### [Dataset extract]
>> Begin

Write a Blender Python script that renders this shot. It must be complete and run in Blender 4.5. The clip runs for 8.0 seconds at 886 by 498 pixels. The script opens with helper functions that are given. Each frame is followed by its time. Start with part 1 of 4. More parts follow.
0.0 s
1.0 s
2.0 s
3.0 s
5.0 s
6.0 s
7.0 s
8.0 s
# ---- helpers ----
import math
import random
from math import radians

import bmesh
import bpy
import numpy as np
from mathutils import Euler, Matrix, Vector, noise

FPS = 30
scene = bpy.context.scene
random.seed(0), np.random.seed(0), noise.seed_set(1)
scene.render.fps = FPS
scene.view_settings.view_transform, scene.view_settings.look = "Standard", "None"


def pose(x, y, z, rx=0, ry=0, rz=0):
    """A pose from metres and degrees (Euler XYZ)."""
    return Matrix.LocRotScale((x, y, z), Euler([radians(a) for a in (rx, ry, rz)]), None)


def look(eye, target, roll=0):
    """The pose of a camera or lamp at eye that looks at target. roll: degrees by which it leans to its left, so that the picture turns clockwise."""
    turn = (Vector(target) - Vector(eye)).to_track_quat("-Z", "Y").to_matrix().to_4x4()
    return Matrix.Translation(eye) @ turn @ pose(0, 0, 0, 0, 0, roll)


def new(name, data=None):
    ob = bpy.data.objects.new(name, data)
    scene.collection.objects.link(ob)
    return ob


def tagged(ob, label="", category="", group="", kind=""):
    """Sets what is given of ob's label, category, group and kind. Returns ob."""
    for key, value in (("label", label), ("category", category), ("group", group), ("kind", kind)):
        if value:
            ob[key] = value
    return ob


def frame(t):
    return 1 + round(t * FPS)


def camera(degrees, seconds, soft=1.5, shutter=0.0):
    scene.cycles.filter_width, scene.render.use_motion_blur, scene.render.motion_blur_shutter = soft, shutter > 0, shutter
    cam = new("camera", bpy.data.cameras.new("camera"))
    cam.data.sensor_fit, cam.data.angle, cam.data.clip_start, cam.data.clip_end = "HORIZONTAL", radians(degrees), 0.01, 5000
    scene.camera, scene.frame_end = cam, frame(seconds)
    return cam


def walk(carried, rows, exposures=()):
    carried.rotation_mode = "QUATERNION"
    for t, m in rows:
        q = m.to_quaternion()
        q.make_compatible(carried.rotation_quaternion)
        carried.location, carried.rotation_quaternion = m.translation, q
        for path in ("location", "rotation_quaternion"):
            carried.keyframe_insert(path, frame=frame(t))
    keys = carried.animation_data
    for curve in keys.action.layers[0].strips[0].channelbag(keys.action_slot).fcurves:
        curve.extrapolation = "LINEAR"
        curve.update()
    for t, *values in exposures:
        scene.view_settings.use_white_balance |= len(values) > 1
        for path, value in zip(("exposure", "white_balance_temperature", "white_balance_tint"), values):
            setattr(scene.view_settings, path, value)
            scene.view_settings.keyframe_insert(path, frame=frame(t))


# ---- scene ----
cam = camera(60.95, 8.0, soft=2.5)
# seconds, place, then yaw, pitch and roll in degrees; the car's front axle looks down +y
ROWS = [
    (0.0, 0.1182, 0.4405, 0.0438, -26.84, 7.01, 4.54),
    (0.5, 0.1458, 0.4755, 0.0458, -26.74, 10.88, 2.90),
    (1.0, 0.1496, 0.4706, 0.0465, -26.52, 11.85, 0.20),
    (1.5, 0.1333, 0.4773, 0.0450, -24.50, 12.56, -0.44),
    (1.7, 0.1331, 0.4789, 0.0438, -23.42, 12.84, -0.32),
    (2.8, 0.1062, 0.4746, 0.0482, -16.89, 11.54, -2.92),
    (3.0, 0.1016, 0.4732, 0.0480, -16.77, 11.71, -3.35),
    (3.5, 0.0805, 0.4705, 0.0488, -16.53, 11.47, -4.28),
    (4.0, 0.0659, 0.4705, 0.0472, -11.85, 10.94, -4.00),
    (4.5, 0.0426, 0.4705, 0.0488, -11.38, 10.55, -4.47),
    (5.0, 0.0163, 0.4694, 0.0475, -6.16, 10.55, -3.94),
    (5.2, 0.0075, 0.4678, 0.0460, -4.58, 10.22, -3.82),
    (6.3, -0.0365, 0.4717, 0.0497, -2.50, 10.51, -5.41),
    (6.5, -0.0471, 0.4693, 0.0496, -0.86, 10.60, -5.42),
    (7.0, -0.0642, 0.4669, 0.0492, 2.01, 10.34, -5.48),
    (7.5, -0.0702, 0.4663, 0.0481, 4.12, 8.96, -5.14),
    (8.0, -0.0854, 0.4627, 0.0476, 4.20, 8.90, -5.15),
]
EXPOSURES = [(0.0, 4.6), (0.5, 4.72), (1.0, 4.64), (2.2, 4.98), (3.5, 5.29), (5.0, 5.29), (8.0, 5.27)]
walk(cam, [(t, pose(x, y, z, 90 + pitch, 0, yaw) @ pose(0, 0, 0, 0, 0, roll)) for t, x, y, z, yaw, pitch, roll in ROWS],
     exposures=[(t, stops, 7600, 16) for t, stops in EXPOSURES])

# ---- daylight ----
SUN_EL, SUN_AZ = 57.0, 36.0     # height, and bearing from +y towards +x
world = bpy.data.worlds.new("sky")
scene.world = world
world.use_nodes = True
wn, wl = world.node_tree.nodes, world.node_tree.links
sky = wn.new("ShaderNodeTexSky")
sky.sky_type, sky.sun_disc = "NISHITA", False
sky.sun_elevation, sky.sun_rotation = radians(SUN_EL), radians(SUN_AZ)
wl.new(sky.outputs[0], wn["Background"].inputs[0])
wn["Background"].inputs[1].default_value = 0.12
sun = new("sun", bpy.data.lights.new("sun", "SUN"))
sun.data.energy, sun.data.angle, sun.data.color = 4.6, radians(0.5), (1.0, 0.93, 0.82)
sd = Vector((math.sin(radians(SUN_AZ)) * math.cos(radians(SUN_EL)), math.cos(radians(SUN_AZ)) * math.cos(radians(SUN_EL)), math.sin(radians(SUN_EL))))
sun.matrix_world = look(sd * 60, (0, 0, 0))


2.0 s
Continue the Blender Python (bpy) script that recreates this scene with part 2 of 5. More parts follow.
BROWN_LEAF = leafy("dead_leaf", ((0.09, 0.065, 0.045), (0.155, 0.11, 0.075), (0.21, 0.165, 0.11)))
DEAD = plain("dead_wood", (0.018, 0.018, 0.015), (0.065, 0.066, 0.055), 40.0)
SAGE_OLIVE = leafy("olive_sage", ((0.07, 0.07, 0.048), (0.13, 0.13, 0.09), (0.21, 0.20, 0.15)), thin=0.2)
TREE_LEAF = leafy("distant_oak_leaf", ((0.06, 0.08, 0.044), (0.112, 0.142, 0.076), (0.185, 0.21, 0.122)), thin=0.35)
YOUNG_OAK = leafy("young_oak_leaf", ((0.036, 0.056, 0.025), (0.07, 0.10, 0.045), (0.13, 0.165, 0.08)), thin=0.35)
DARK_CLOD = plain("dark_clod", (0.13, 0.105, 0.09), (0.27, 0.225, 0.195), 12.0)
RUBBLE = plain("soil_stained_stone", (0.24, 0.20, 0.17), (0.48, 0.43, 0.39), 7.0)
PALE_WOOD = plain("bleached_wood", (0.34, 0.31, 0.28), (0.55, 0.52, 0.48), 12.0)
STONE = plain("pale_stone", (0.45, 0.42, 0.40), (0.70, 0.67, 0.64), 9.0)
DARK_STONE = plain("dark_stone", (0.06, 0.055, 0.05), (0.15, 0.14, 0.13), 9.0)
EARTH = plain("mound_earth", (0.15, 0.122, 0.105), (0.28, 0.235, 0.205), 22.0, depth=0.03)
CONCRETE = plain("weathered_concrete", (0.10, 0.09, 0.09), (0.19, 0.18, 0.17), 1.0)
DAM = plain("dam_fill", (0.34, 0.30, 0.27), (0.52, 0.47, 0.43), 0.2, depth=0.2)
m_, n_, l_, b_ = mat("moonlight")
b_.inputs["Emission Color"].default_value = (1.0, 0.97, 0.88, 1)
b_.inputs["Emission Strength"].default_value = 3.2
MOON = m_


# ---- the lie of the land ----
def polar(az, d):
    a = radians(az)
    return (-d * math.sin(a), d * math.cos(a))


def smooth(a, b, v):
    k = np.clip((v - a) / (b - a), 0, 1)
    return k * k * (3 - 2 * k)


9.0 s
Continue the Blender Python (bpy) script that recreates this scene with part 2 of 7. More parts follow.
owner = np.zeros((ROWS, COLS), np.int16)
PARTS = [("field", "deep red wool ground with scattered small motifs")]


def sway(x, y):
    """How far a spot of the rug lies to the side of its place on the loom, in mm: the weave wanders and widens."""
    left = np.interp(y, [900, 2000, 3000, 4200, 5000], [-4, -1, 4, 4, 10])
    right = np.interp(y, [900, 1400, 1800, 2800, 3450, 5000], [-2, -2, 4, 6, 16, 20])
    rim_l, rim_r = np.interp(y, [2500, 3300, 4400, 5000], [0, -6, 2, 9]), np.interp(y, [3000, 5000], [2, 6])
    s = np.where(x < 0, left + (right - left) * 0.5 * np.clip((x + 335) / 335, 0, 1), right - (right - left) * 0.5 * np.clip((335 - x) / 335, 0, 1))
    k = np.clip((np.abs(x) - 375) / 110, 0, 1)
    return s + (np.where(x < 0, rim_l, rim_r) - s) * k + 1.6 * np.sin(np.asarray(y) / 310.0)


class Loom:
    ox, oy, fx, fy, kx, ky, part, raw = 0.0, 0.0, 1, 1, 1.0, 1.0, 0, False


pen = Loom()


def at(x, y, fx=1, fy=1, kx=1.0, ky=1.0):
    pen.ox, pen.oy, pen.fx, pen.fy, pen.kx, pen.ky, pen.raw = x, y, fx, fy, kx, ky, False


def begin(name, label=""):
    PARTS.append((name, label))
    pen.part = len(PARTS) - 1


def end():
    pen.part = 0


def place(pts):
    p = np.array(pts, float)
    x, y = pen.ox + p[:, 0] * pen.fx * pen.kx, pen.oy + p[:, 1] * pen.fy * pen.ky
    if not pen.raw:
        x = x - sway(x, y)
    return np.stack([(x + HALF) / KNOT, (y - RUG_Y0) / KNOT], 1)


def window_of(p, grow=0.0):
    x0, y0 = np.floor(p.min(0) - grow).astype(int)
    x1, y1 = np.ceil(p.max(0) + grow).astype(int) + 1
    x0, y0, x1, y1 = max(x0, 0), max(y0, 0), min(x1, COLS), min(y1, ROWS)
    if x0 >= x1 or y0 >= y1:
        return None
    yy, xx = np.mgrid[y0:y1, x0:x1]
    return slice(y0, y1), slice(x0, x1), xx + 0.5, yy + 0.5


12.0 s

>> End

### [What is expected]
Copy out exactly the lines running from the one with "random.seed(0), np.random.seed(0), noise.seed_set(1)" to the one with "q.make_compatible(carried.rotation_quaternion)", including both ends, and nothing more.

### [Exercise result]
random.seed(0), np.random.seed(0), noise.seed_set(1)
scene.render.fps = FPS
scene.view_settings.view_transform, scene.view_settings.look = "Standard", "None"


def pose(x, y, z, rx=0, ry=0, rz=0):
    """A pose from metres and degrees (Euler XYZ)."""
    return Matrix.LocRotScale((x, y, z), Euler([radians(a) for a in (rx, ry, rz)]), None)


def look(eye, target, roll=0):
    """The pose of a camera or lamp at eye that looks at target. roll: degrees by which it leans to its left, so that the picture turns clockwise."""
    turn = (Vector(target) - Vector(eye)).to_track_quat("-Z", "Y").to_matrix().to_4x4()
    return Matrix.Translation(eye) @ turn @ pose(0, 0, 0, 0, 0, roll)


def new(name, data=None):
    ob = bpy.data.objects.new(name, data)
    scene.collection.objects.link(ob)
    return ob


def tagged(ob, label="", category="", group="", kind=""):
    """Sets what is given of ob's label, category, group and kind. Returns ob."""
    for key, value in (("label", label), ("category", category), ("group", group), ("kind", kind)):
        if value:
            ob[key] = value
    return ob


def frame(t):
    return 1 + round(t * FPS)


def camera(degrees, seconds, soft=1.5, shutter=0.0):
    scene.cycles.filter_width, scene.render.use_motion_blur, scene.render.motion_blur_shutter = soft, shutter > 0, shutter
    cam = new("camera", bpy.data.cameras.new("camera"))
    cam.data.sensor_fit, cam.data.angle, cam.data.clip_start, cam.data.clip_end = "HORIZONTAL", radians(degrees), 0.01, 5000
    scene.camera, scene.frame_end = cam, frame(seconds)
    return cam


def walk(carried, rows, exposures=()):
    carried.rotation_mode = "QUATERNION"
    for t, m in rows:
        q = m.to_quaternion()
        q.make_compatible(carried.rotation_quaternion)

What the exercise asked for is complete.